Written problem: The listing below holds a line with "finishes the script." and a later line with "return Vector((u, 0.016 + f * half, w))". Write out those two lines and every line between them, exactly, and nothing else.

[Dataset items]
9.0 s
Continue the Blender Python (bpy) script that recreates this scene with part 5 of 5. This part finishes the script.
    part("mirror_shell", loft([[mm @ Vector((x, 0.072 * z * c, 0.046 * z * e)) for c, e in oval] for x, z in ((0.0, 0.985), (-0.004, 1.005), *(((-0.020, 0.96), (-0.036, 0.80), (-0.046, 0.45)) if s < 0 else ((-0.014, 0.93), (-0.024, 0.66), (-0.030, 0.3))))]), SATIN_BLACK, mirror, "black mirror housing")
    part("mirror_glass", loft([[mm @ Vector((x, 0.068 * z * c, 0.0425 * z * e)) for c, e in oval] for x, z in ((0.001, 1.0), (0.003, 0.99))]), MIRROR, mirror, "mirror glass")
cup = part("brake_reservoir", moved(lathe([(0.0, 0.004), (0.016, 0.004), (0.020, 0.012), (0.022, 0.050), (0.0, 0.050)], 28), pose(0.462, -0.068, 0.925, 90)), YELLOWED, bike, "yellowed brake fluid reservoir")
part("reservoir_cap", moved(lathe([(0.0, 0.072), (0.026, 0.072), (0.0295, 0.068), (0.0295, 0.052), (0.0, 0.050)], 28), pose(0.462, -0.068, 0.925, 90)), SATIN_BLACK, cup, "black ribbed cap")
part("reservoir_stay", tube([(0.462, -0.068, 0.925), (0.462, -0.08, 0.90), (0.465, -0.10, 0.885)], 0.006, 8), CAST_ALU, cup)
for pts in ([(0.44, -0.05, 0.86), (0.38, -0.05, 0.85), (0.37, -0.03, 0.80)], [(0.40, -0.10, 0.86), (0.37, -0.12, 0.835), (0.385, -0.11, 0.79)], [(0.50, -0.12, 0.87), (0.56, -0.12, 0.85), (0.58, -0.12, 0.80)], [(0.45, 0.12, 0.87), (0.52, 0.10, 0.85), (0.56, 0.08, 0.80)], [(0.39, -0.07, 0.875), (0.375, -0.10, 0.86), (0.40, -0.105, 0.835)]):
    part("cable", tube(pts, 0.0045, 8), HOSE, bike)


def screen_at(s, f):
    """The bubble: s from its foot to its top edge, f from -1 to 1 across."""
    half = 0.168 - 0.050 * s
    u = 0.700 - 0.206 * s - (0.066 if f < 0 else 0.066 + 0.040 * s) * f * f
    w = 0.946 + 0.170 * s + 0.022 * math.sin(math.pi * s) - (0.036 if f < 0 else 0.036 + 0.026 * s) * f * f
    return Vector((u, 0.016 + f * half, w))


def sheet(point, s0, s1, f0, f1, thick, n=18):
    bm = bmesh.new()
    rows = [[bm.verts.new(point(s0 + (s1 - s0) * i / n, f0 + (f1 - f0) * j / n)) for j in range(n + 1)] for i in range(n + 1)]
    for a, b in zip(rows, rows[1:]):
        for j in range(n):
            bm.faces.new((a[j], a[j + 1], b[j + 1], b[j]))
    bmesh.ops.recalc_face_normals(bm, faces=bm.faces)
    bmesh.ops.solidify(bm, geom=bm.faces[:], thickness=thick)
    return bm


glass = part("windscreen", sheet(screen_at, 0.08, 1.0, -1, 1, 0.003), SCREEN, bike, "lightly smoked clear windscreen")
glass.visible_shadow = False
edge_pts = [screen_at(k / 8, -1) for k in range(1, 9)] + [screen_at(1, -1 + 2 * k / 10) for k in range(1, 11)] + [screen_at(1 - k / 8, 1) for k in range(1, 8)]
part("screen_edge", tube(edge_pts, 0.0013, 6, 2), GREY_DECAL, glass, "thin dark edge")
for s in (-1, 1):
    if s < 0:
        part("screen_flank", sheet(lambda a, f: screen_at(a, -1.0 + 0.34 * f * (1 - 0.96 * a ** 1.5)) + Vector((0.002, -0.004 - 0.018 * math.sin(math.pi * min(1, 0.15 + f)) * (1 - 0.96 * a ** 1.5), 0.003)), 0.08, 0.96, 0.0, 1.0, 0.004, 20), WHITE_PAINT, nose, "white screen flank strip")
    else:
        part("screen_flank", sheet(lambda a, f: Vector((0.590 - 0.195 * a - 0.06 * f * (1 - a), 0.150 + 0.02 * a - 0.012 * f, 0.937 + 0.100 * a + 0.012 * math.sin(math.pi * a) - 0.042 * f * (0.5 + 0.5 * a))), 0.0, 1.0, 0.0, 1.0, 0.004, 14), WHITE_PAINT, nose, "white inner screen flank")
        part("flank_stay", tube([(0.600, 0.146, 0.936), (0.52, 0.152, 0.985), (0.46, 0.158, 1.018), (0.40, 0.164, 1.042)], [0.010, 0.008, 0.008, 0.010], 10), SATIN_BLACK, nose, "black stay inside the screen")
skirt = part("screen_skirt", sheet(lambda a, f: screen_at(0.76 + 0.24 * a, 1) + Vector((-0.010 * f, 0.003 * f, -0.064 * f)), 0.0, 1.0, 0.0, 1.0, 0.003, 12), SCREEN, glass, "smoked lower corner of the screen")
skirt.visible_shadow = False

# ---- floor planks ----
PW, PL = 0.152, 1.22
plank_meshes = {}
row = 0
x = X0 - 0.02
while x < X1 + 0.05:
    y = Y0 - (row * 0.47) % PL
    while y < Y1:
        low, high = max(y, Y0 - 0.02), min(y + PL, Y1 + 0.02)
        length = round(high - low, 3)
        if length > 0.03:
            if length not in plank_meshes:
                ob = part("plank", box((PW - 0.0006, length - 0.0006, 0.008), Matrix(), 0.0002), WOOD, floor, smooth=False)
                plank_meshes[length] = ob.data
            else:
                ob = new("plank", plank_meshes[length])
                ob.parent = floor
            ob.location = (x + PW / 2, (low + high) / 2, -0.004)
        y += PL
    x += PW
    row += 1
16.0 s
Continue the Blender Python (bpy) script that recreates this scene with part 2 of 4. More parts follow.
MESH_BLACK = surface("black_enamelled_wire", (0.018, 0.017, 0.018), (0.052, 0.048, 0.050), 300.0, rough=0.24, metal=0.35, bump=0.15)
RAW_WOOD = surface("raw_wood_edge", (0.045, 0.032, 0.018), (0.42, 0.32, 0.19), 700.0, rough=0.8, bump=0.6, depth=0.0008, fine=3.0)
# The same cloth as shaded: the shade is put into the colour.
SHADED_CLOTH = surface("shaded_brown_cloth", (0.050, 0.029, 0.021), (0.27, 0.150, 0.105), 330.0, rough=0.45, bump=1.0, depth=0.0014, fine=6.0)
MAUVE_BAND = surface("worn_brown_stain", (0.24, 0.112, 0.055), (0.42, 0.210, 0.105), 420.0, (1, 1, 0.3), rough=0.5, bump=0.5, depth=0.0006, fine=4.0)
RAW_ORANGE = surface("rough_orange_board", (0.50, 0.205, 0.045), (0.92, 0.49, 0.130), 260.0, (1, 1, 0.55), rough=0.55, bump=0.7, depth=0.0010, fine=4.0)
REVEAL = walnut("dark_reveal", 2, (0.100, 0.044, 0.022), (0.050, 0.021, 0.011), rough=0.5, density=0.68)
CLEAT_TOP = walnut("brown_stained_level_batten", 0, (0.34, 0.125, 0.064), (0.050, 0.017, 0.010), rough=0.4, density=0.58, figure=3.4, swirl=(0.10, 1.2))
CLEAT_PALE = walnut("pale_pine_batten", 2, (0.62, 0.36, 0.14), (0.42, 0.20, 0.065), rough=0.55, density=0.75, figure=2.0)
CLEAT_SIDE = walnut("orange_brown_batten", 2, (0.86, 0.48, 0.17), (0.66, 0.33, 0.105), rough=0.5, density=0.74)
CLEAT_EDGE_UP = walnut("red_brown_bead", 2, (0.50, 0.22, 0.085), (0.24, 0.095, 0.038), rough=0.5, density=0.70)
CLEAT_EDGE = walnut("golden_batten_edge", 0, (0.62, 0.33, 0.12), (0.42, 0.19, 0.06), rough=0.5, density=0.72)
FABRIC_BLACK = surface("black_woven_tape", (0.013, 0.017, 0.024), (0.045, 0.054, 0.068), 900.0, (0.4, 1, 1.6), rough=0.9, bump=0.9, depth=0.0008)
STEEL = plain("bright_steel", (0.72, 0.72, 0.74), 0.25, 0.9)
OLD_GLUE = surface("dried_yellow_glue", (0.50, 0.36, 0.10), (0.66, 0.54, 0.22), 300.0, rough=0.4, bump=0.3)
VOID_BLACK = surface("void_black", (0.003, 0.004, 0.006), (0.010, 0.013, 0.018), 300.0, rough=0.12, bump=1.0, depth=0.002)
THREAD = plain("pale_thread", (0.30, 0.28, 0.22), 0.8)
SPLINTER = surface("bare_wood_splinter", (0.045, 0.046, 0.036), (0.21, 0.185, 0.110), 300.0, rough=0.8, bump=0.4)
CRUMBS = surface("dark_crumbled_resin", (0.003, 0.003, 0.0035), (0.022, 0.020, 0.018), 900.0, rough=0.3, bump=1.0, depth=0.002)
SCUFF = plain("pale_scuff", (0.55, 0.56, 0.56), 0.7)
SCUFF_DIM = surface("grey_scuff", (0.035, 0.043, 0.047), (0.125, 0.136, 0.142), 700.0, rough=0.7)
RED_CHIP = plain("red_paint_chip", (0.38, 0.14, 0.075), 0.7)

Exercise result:
Continue the Blender Python (bpy) script that recreates this scene with part 5 of 5. This part finishes the script.
    part("mirror_shell", loft([[mm @ Vector((x, 0.072 * z * c, 0.046 * z * e)) for c, e in oval] for x, z in ((0.0, 0.985), (-0.004, 1.005), *(((-0.020, 0.96), (-0.036, 0.80), (-0.046, 0.45)) if s < 0 else ((-0.014, 0.93), (-0.024, 0.66), (-0.030, 0.3))))]), SATIN_BLACK, mirror, "black mirror housing")
    part("mirror_glass", loft([[mm @ Vector((x, 0.068 * z * c, 0.0425 * z * e)) for c, e in oval] for x, z in ((0.001, 1.0), (0.003, 0.99))]), MIRROR, mirror, "mirror glass")
cup = part("brake_reservoir", moved(lathe([(0.0, 0.004), (0.016, 0.004), (0.020, 0.012), (0.022, 0.050), (0.0, 0.050)], 28), pose(0.462, -0.068, 0.925, 90)), YELLOWED, bike, "yellowed brake fluid reservoir")
part("reservoir_cap", moved(lathe([(0.0, 0.072), (0.026, 0.072), (0.0295, 0.068), (0.0295, 0.052), (0.0, 0.050)], 28), pose(0.462, -0.068, 0.925, 90)), SATIN_BLACK, cup, "black ribbed cap")
part("reservoir_stay", tube([(0.462, -0.068, 0.925), (0.462, -0.08, 0.90), (0.465, -0.10, 0.885)], 0.006, 8), CAST_ALU, cup)
for pts in ([(0.44, -0.05, 0.86), (0.38, -0.05, 0.85), (0.37, -0.03, 0.80)], [(0.40, -0.10, 0.86), (0.37, -0.12, 0.835), (0.385, -0.11, 0.79)], [(0.50, -0.12, 0.87), (0.56, -0.12, 0.85), (0.58, -0.12, 0.80)], [(0.45, 0.12, 0.87), (0.52, 0.10, 0.85), (0.56, 0.08, 0.80)], [(0.39, -0.07, 0.875), (0.375, -0.10, 0.86), (0.40, -0.105, 0.835)]):
    part("cable", tube(pts, 0.0045, 8), HOSE, bike)


def screen_at(s, f):
    """The bubble: s from its foot to its top edge, f from -1 to 1 across."""
    half = 0.168 - 0.050 * s
    u = 0.700 - 0.206 * s - (0.066 if f < 0 else 0.066 + 0.040 * s) * f * f
    w = 0.946 + 0.170 * s + 0.022 * math.sin(math.pi * s) - (0.036 if f < 0 else 0.036 + 0.026 * s) * f * f
    return Vector((u, 0.016 + f * half, w))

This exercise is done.